Le projet Nouabook (nouab pour députés en arabe), de l’organisation marocaine « Sim Sim Participation Citoyenne » se définit comme « la première plateforme électronique marocaine entre citoyen-es et député-es ». Les citoyens marocains ont la possibilité, grâce à la plateforme, de s’adresser directement à leur députés en leur posant des questions. Un profil est dédié à chaque élu, reprenant la biographie et la participation de chacun d’entre eux à l’Assemblée. Le site enregistre 50% de réponse de la part des députés assure Aimane Cherragui. Il est possible de « liker » une question posée par un citoyen ou une réponse d’un député.
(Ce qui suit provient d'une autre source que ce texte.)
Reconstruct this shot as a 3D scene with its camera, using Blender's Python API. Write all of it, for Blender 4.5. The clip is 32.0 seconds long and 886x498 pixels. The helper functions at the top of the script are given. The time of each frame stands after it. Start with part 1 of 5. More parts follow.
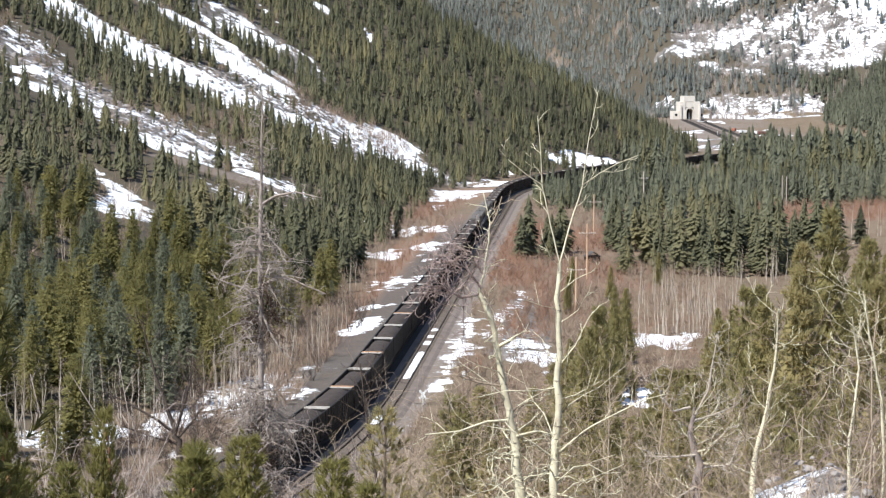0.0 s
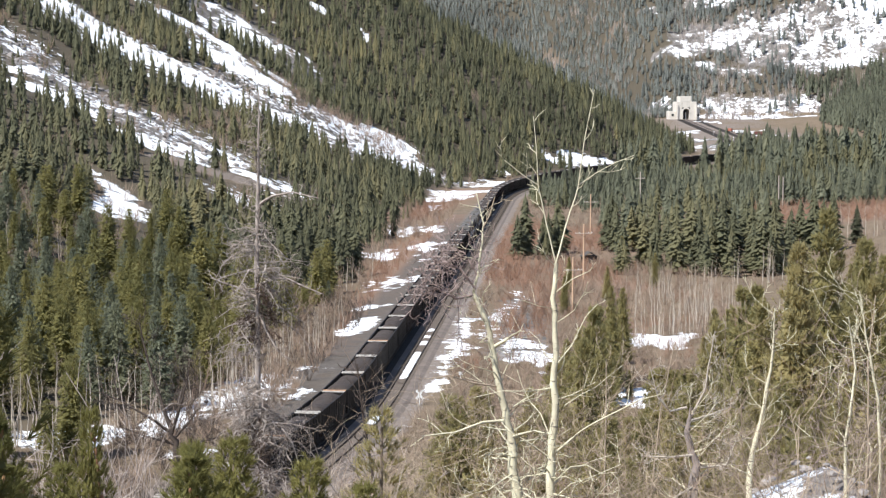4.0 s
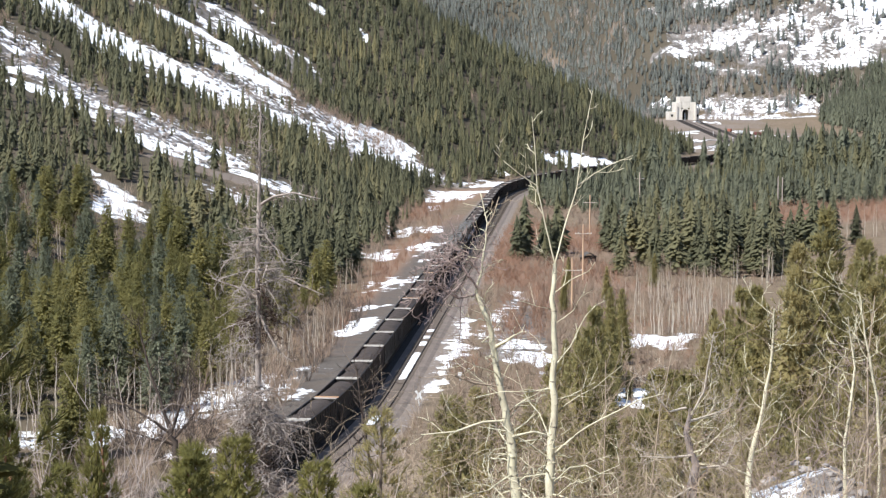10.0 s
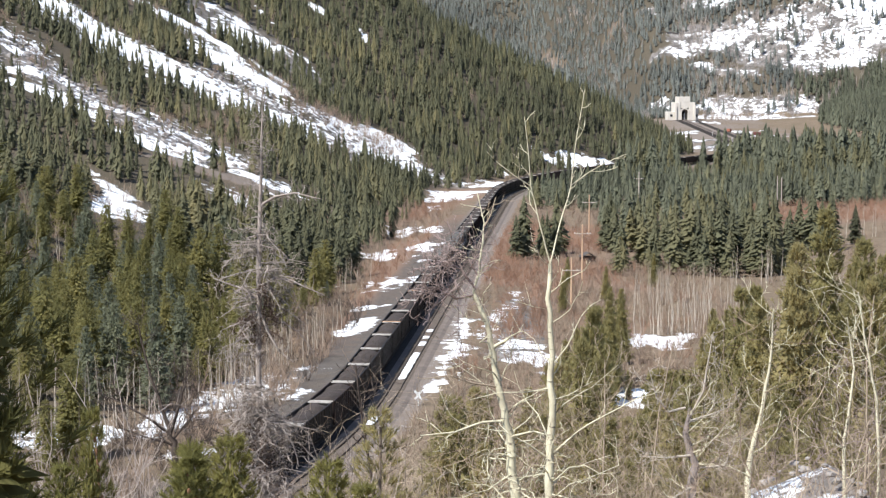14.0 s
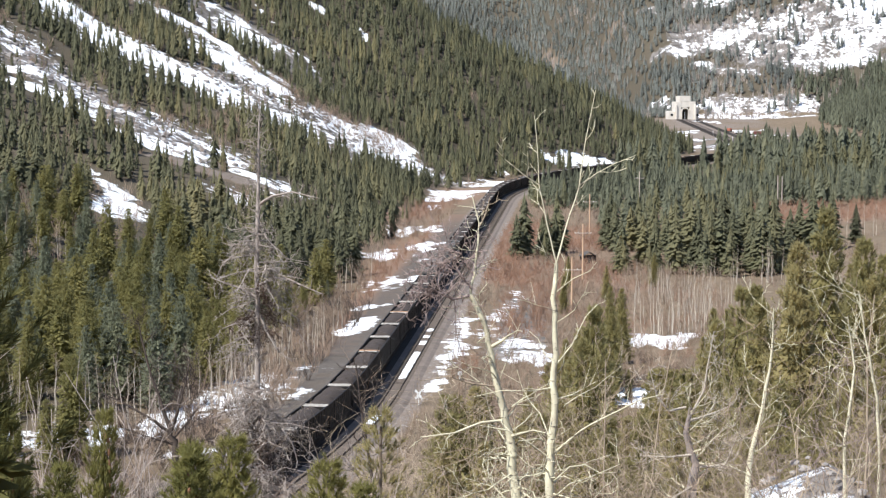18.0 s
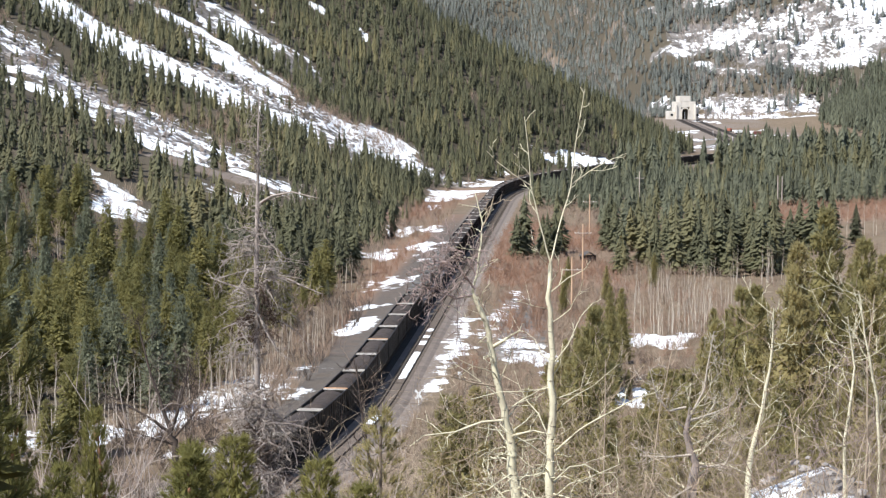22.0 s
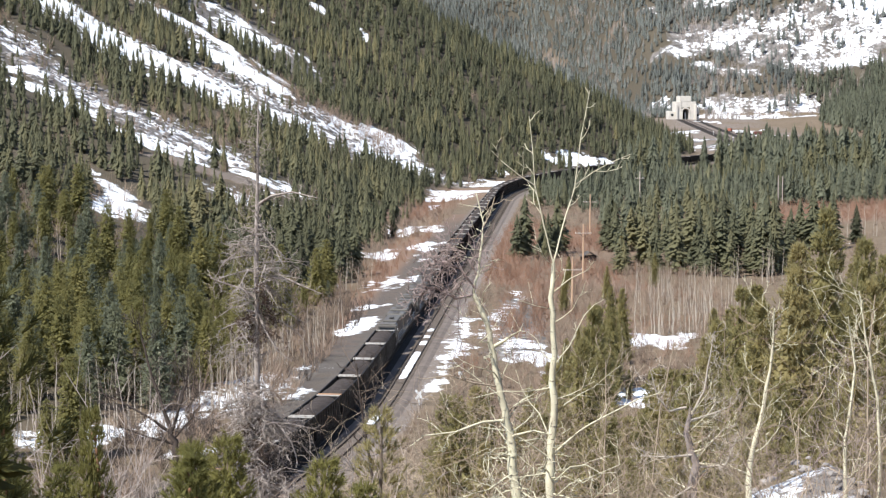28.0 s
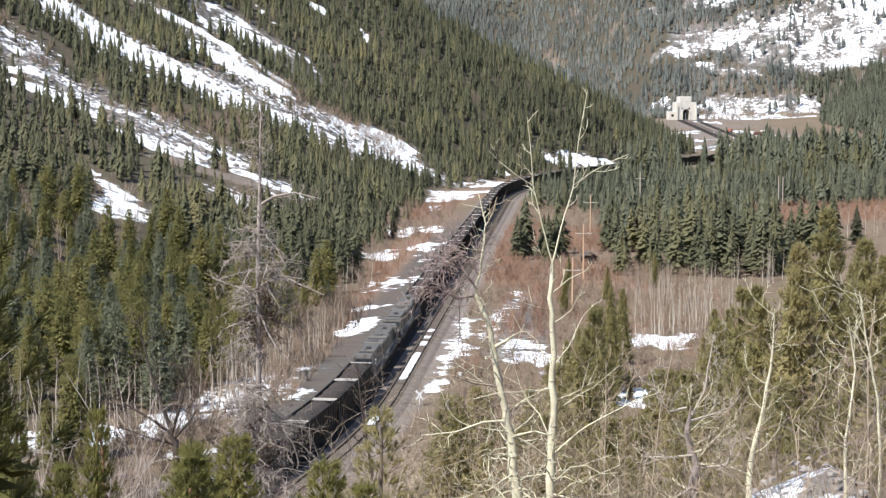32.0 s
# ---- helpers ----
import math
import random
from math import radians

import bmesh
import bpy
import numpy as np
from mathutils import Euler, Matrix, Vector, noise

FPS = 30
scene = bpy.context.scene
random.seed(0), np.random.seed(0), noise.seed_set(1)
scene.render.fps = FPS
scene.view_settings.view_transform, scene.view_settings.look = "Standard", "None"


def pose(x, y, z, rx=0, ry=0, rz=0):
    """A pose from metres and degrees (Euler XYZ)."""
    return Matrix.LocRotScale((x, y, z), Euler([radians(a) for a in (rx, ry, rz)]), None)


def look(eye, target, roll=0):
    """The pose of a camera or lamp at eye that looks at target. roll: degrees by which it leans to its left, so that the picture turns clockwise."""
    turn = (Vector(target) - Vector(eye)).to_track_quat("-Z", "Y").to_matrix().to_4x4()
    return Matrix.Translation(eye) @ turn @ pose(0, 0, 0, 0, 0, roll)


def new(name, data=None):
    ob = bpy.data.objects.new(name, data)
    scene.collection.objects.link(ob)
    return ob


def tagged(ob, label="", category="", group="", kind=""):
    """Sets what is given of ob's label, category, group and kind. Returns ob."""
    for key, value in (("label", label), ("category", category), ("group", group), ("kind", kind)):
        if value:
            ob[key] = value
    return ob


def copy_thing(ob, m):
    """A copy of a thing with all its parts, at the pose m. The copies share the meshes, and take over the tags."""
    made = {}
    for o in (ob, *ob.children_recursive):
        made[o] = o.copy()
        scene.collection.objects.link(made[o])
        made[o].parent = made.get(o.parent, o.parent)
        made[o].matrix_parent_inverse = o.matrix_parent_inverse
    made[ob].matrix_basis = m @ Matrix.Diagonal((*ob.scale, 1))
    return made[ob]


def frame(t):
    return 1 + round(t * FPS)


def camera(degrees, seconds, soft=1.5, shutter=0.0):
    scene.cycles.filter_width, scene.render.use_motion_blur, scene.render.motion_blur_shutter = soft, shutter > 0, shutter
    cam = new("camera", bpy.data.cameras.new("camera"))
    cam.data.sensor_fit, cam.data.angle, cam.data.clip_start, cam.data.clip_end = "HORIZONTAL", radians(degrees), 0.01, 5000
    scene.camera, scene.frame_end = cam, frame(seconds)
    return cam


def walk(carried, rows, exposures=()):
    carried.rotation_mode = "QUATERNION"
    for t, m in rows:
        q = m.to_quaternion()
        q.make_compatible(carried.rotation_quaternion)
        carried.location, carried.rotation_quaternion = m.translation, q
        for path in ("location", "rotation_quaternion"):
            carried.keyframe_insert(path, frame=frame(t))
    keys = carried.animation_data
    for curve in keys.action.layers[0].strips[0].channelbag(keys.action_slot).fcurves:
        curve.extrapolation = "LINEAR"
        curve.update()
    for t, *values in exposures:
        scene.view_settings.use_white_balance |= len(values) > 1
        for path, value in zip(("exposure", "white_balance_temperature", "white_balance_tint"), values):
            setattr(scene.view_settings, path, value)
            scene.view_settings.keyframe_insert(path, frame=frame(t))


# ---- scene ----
import colorsys
import itertools

# ---- camera: it stands on the hill and is nudged round a little ----
FIELD = 28.38
cam = camera(FIELD, 32.0, soft=1.3)
TILT = -4.482
# seconds, pan in hundredths of a degree to the left, tilt in hundredths of a degree
PAN = [(0, 14, 0), (1.0, 14, 0), (1.5, 12, 0), (2, 11, 0), (2.5, 9, 0), (3, 6.2, 0), (3.5, 4.5, 1), (4.5, 1.5, 0), (5.5, 0, 0), (8, 0, 0),
       (9, 0, 1), (10, 0.8, 2), (10.5, 2.5, 2), (11.5, 2, 2), (12, 0.5, 2), (13, -2.2, 2), (14, -1.5, 2), (14.5, 0, 1), (16.5, 0, 0),
       (22, 0, 0), (22.5, 2.2, 0), (23.5, 4, 1), (24.2, 3, 0), (25, 0, 0), (25.5, -2, 0), (27.5, 2.4, 0), (28.5, 0.6, 1), (29, 2.2, 2),
       (30, 2.5, 2), (30.5, 2.5, 0.5), (31.5, 2.5, 1), (32, 2.5, 1.6)]
walk(cam, [(t, pose(0, 0, 40.0, 90 + TILT + v / 100, 0, a / 100)) for t, a, v in PAN], [(0, 0.97), (32, 0.97)])

# ---- daylight: high spring sun behind the camera's left shoulder ----
SUN_EL, SUN_X, SUN_Y = radians(53), -0.72, -0.694
world = bpy.data.worlds.new("world")
scene.world = world
world.use_nodes = True
sky = world.node_tree.nodes.new("ShaderNodeTexSky")
sky.sky_type, sky.sun_disc = "NISHITA", False
sky.sun_elevation, sky.sun_rotation = SUN_EL, math.atan2(SUN_X, SUN_Y)
sky.altitude, sky.dust_density, sky.ozone_density = 2000, 2.2, 0.8
background = world.node_tree.nodes["Background"]
background.inputs["Strength"].default_value = 0.118
world.node_tree.links.new(sky.outputs[0], background.inputs["Color"])
sun = new("sun", bpy.data.lights.new("sun", "SUN"))
sun.data.energy, sun.data.angle, sun.data.color = 4.1, radians(0.55), (0.99, 0.98, 0.955)
sun.matrix_world = look((SUN_X * math.cos(SUN_EL) * 500, SUN_Y * math.cos(SUN_EL) * 500, math.sin(SUN_EL) * 500), (0, 0, 0))


# ---- materials ----
class Nodes:
    """Short hand for building a node material."""

    def __init__(self, name):
        self.mat = bpy.data.materials.new(name)
        self.mat.use_nodes = True
        self.tree = self.mat.node_tree
        self.bsdf = self.tree.nodes["Principled BSDF"]

    def add(self, kind, **values):
        node = self.tree.nodes.new("ShaderNode" + kind)
        for key, value in values.items():
            if key in node.inputs:
                self.put(value, node.inputs[key])
        return node

    def put(self, value, socket):
        if isinstance(value, bpy.types.NodeSocket):
            self.tree.links.new(value, socket)
        else:
            socket.default_value = value

    def noise(self, scale, detail=4.0, rough_=0.55, vector=None):
        node = self.add("TexNoise", Scale=scale, Detail=detail, Roughness=rough_)
        node.inputs["Vector"].default_value = (0, 0, 0)
        self.put(vector if vector is not None else self.place(), node.inputs["Vector"])
        return node.outputs["Fac"]

    def place(self):
        return self.add("NewGeometry").outputs["Position"]

    def local(self):
        return self.add("TexCoord").outputs["Object"]

    def mix(self, fac, a, b):
        node = self.tree.nodes.new("ShaderNodeMix")
        node.data_type = "RGBA"
        self.put(fac, node.inputs[0])
        self.put(a, node.inputs[6])
        self.put(b, node.inputs[7])
        return node.outputs[2]

    def math(self, op, a, b=0.0, c=0.0):
        node = self.tree.nodes.new("ShaderNodeMath")
        node.operation = op
        for socket, value in zip(node.inputs, (a, b, c)):
            self.put(value, socket)
        return node.outputs[0]

    def ramp(self, fac, low, high, to_low=0.0, to_high=1.0):
        node = self.add("MapRange", Value=fac)
        for key, value in (("From Min", low), ("From Max", high), ("To Min", to_low), ("To Max", to_high)):
            node.inputs[key].default_value = value
        return node.outputs[0]

    def attr(self, name):
        node = self.tree.nodes.new("ShaderNodeAttribute")
        node.attribute_name = name
        return node

    def bump(self, height, strength=0.5, distance=0.05):
        node = self.add("Bump", Strength=strength, Distance=distance, Height=height)
        self.put(node.outputs[0], self.bsdf.inputs["Normal"])

    def done(self, colour, roughness=0.85, metallic=0.0, specular=0.3):
        self.put(colour, self.bsdf.inputs["Base Color"])
        self.put(roughness, self.bsdf.inputs["Roughness"])
        self.put(metallic, self.bsdf.inputs["Metallic"])
        self.bsdf.inputs["Specular IOR Level"].default_value = specular
        return self.mat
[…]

Ce système incite l’élu à répondre davantage aux questions, selon les initiateurs du projet. Il est également possible de partager directement sa question sur sa page facebook en vue de pousser d’autres à agir de même. La page facebook compte plus de 20 000 membres.
Si les mouvements populaires depuis 2011 n’ont pas abouti aux changements radicaux espérés, ils ont eu le méritent de permettre l’émergence de nouvelles mobilisations à travers lesquelles les rapports de force peuvent changer la donne. De manière pacifique, les questions de redevabilité et de transparence sont posées. A suivre.